** What you need to do **
Can you print the data exactly and leave out each image?

[Data section start]

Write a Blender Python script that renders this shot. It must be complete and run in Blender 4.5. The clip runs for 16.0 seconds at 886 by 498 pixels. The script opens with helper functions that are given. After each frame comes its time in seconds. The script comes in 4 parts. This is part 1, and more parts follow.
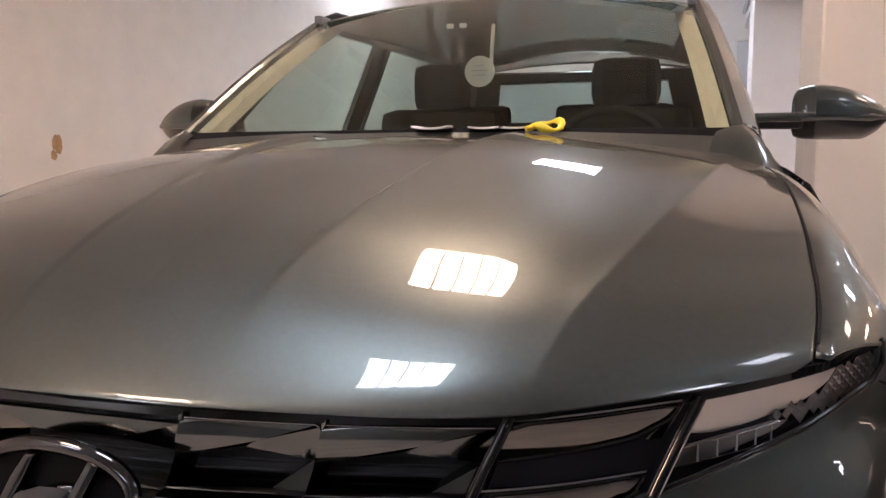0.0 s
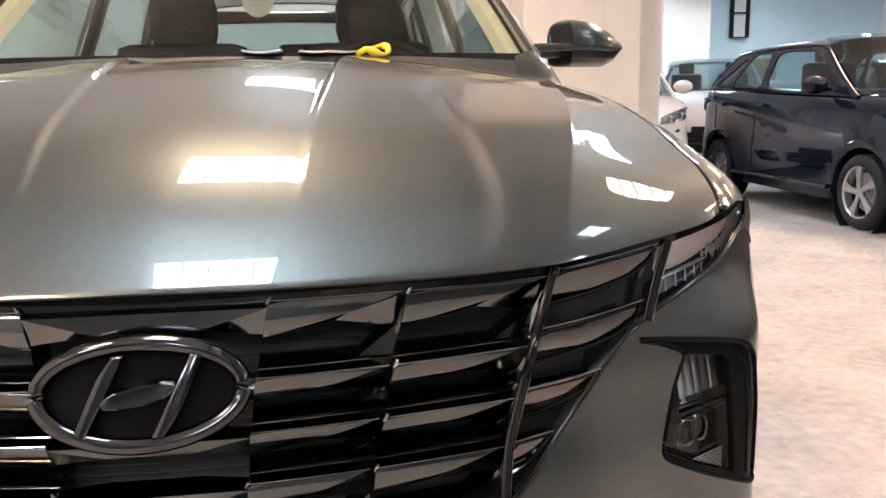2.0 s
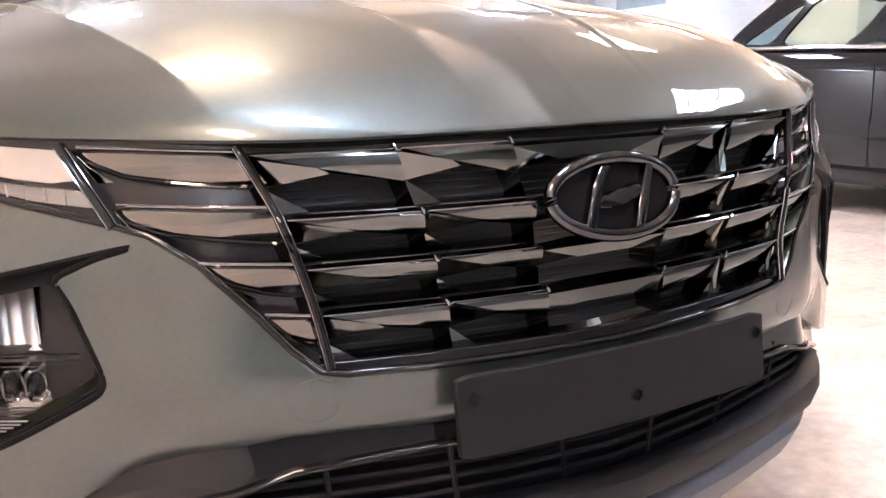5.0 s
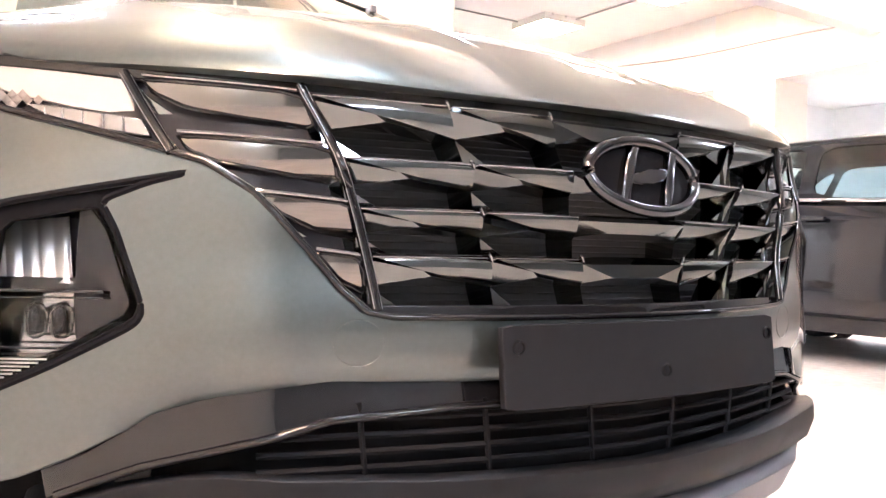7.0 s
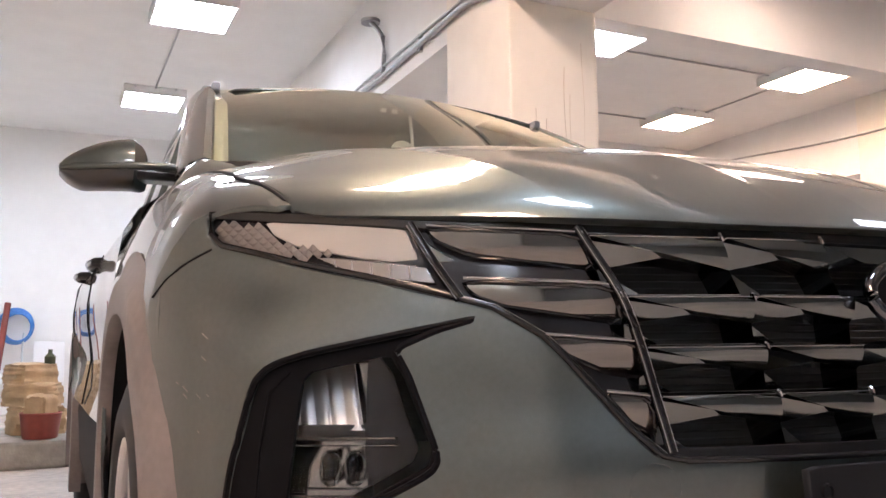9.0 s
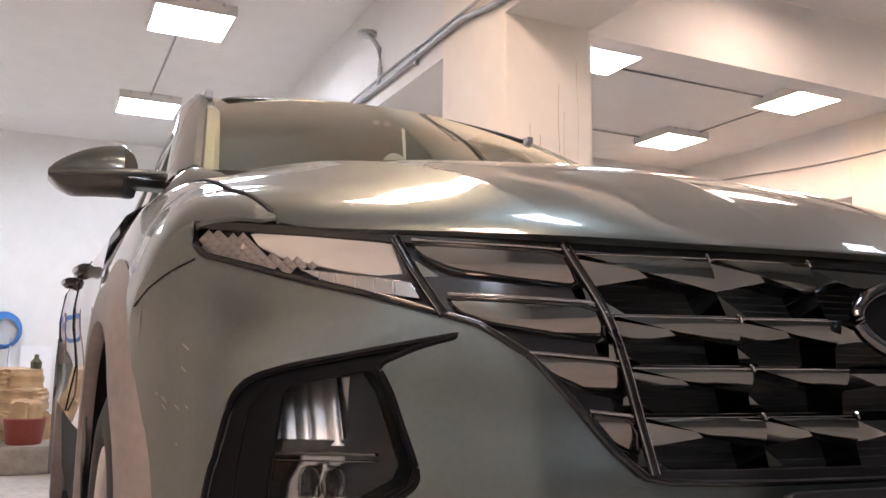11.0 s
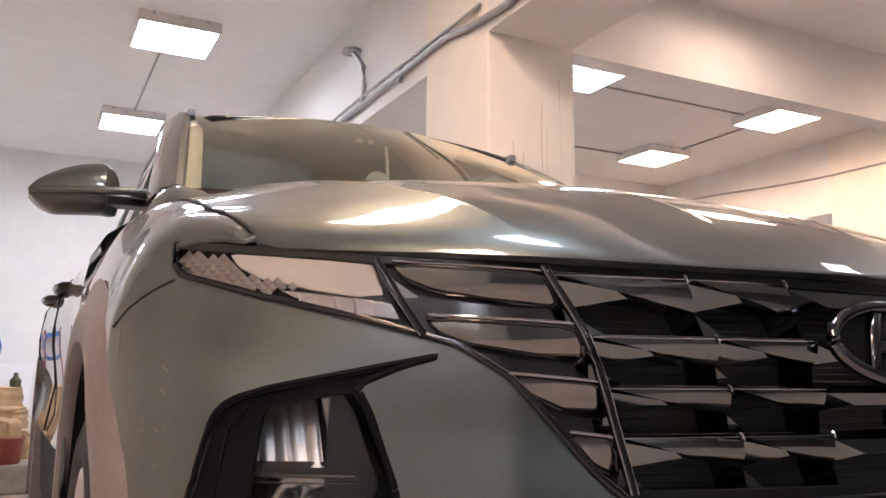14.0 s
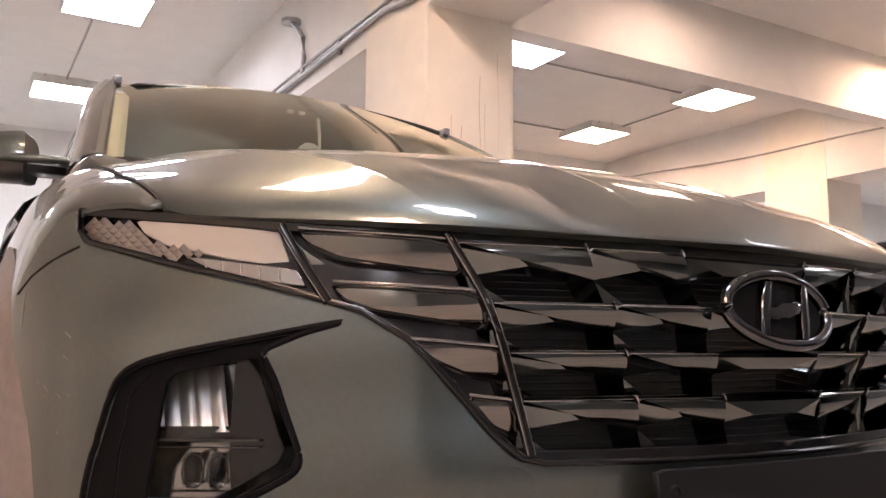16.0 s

[Data section end]

** Result of this exercise **
Write a Blender Python script that renders this shot. It must be complete and run in Blender 4.5. The clip runs for 16.0 seconds at 886 by 498 pixels. The script opens with helper functions that are given. After each frame comes its time in seconds. The script comes in 4 parts. This is part 1, and more parts follow.
0.0 s
2.0 s
5.0 s
7.0 s
9.0 s
11.0 s
14.0 s
16.0 s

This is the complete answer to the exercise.